Cuomo’s decision to drop the tax credit resembles a replay of last year’s state budget negotiations, when the governor said he supported the bill and called it a “no-brainer.” But when lawmakers passed the budget on April 1, 2014, the tax credit was dropped, angering the bishops.

“Last year, the bishops felt they had a commitment from the governor to get this done,” Poust said.

With another April 1 deadline approaching for the state budget, the bishops are actively lobbying to salvage the tax credit.

“It doesn’t look good for the budget, and, frankly, the budget is really our best hope,” Poust said. “It’s easier to do a controversial bill as the part of the budget process, where millions of things go into it, and people have to make trades. We think it belongs in the budget. It’s fiscal and tax policy.”

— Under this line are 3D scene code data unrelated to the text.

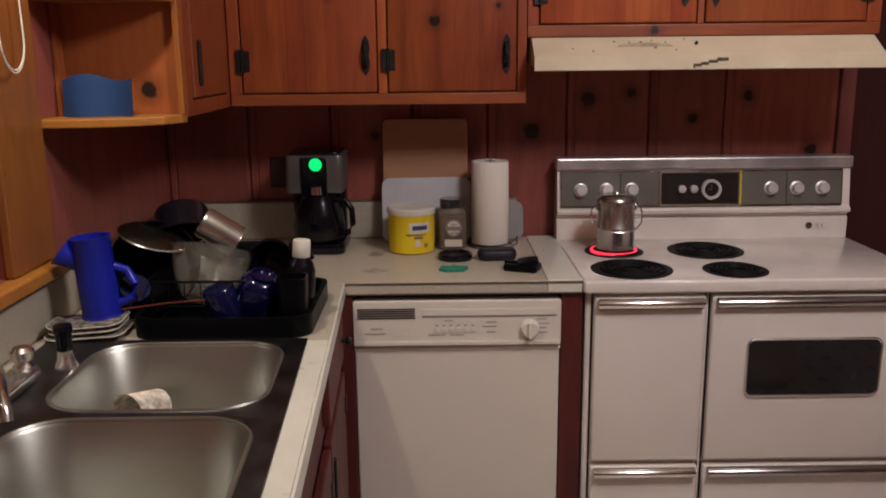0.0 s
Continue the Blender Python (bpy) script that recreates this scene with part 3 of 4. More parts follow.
for x, r in ((0.428, 0.014), (0.470, 0.014)):
    part("timer_knob", turned(lathe([(r, 0), (r, 0.012), (r * 0.8, 0.015), (0, 0.016)], pose(x, -0.006, 0.062, 90, 0, 0), 20), LEAN), knob_metal, guard, "", True)
ring = part("clock_ring", turned(lathe([(0.024, 0.004), (0.025, 0.012), (0.034, 0.012), (0.036, 0.0)], pose(0.531, -0.006, 0.06, 90, 0, 0), 32, False), LEAN), knob_metal, guard, "chrome clock ring", True)
part("clock_dial", turned(lathe([(0.024, 0.0), (0.024, 0.006), (0, 0.0065)], pose(0.531, -0.006, 0.06, 90, 0, 0), 28), LEAN), clock_black, guard)
part("clock_frame", turned(boxes(((0.352, -0.010, 0.004), (0.634, -0.004, 0.010)), ((0.352, -0.010, 0.118), (0.634, -0.004, 0.124)), ((0.352, -0.010, 0.010), (0.357, -0.004, 0.118)), ((0.626, -0.010, 0.010), (0.631, -0.004, 0.118)), bevel=0.001), LEAN), chrome, guard, "bright chrome clock frame")
part("clock_hand", turned(boxes(((0.530, -0.0145, 0.06), (0.533, -0.0125, 0.078)), ((0.52, -0.0145, 0.059), (0.531, -0.0125, 0.062))), LEAN), chrome, guard)
outlet = part("outlet", box((0.905, -0.0985, 0.945), (0.945, -0.094, 0.972), 0.002), white_plastic, guard, "small appliance outlet")
for x in (0.915, 0.930):
    part("slot", boxes(((x, -0.0995, 0.953), (x + 0.002, -0.098, 0.963))), gap_black, outlet)
part("fuse_cap", lathe([(0.011, 0), (0.011, 0.006), (0, 0.007)], pose(0.885, -0.095, 0.958, 90, 0, 0), 16), dark_chrome, guard, "", True)


def burner(x, y, r, hot):
    pan = part("burner", lathe([(r + 0.001, 0.0), (r + 0.002, 0.003), (r - 0.006, 0.004), (r - 0.012, 0.0015), (0, 0.0012)], pose(x, y, 0.9138), 36, False), drip_steel, rng, "black coil burner", True)
    pts = [(x + q * math.cos(a), y + q * math.sin(a), 0.9172) for k in range(120) for a in [k * 2 * math.pi * 4.4 / 120] for q in [r * 0.20 + (r * 0.68) * k / 119]]
    part("coil", tube(pts, 0.0052, 8), burner_black, pan, smooth=True)
    if hot:
        part("hot_coil", tube([(x + r * 0.77 * math.cos(a), y + r * 0.77 * math.sin(a), 0.9188) for a in [k * 2 * math.pi / 40 for k in range(40)]], 0.0054, 8, closed=True), glow, pan, "glowing red heating coil", True)
    return pan


burner(0.158, -0.284, 0.095, True)
burner(0.163, -0.529, 0.122, False)
burner(0.463, -0.286, 0.122, False)
burner(0.472, -0.555, 0.095, False)
rng.scale = (0.992, 1, 1)
part("crumb_mark", box((0.84, -0.30, 0.9132), (0.856, -0.286, 0.9137)), laminate, rng)

pot = thing("percolator", (0.161, -0.281, 0.9245), "stainless steel stovetop percolator on the glowing burner", "pot")
part("body", lathe([(0.060, 0), (0.063, 0.004), (0.062, 0.012), (0.061, 0.066), (0.063, 0.070), (0.063, 0.075), (0.060, 0.079), (0.0595, 0.150), (0.063, 0.153), (0.063, 0.159)], None, 48), pot_steel, pot, smooth=True)
part("lid", lathe([(0.0645, 0.157), (0.0645, 0.163), (0.060, 0.170), (0.054, 0.178), (0.040, 0.182), (0.012, 0.184), (0.010, 0.188), (0, 0.189)], None, 40), pot_steel, pot, "flat-topped steel lid", True)
for q in (-1, 1):
    part("handle_lug", box((0.058 * q - 0.008, -0.009, 0.128), (0.058 * q + 0.008, 0.009, 0.150), 0.003), pot_steel, pot)
part("bail_handle", tube([(-0.066, 0, 0.140), (-0.080, -0.006, 0.135), (-0.086, -0.012, 0.11), (-0.080, -0.028, 0.085), (-0.055, -0.052, 0.072), (-0.02, -0.068, 0.066), (0.02, -0.068, 0.066), (0.055, -0.052, 0.074), (0.078, -0.026, 0.09), (0.084, -0.010, 0.118), (0.078, -0.004, 0.138), (0.066, 0, 0.140)], 0.0024, 6), chrome_worn, pot, "thin wire bail handle", True)

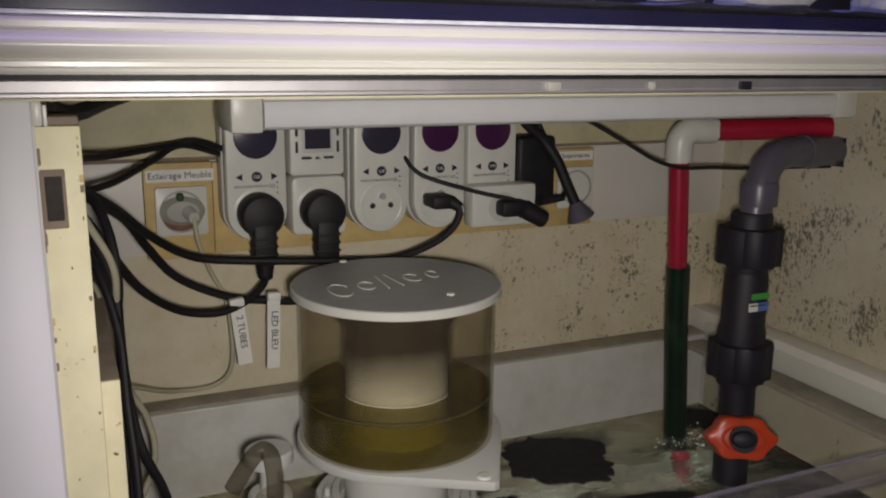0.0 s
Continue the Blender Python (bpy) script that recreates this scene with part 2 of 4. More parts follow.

A spokeswoman for Cuomo said the Dream Act and education tax credit could still pass in the regular legislative session, if not in the budget. Bishop Scharfenberger said the governor “has a great deal” of influence to determine what stays on the table during budget negotiations.

“Obviously, the positions of local politicians also count, so we’re encouraging pastors to encourage their faithful to be in touch with their local representatives and express their feelings on this matter,” Bishop Scharfenberger said.

Despite having counted on Cuomo to shepherd the education tax credit through budget talks, Poust said the New York State Catholic Conference still has hope that the measure can be salvaged.

“Obviously, the bishops are clearly disappointed, but we’re not giving up at the same time,” Poust said. “Until that bridge is passed, we’re going to fight to get it back in.”

Register correspondent Brian Fraga writes from Fall River, Massachusetts.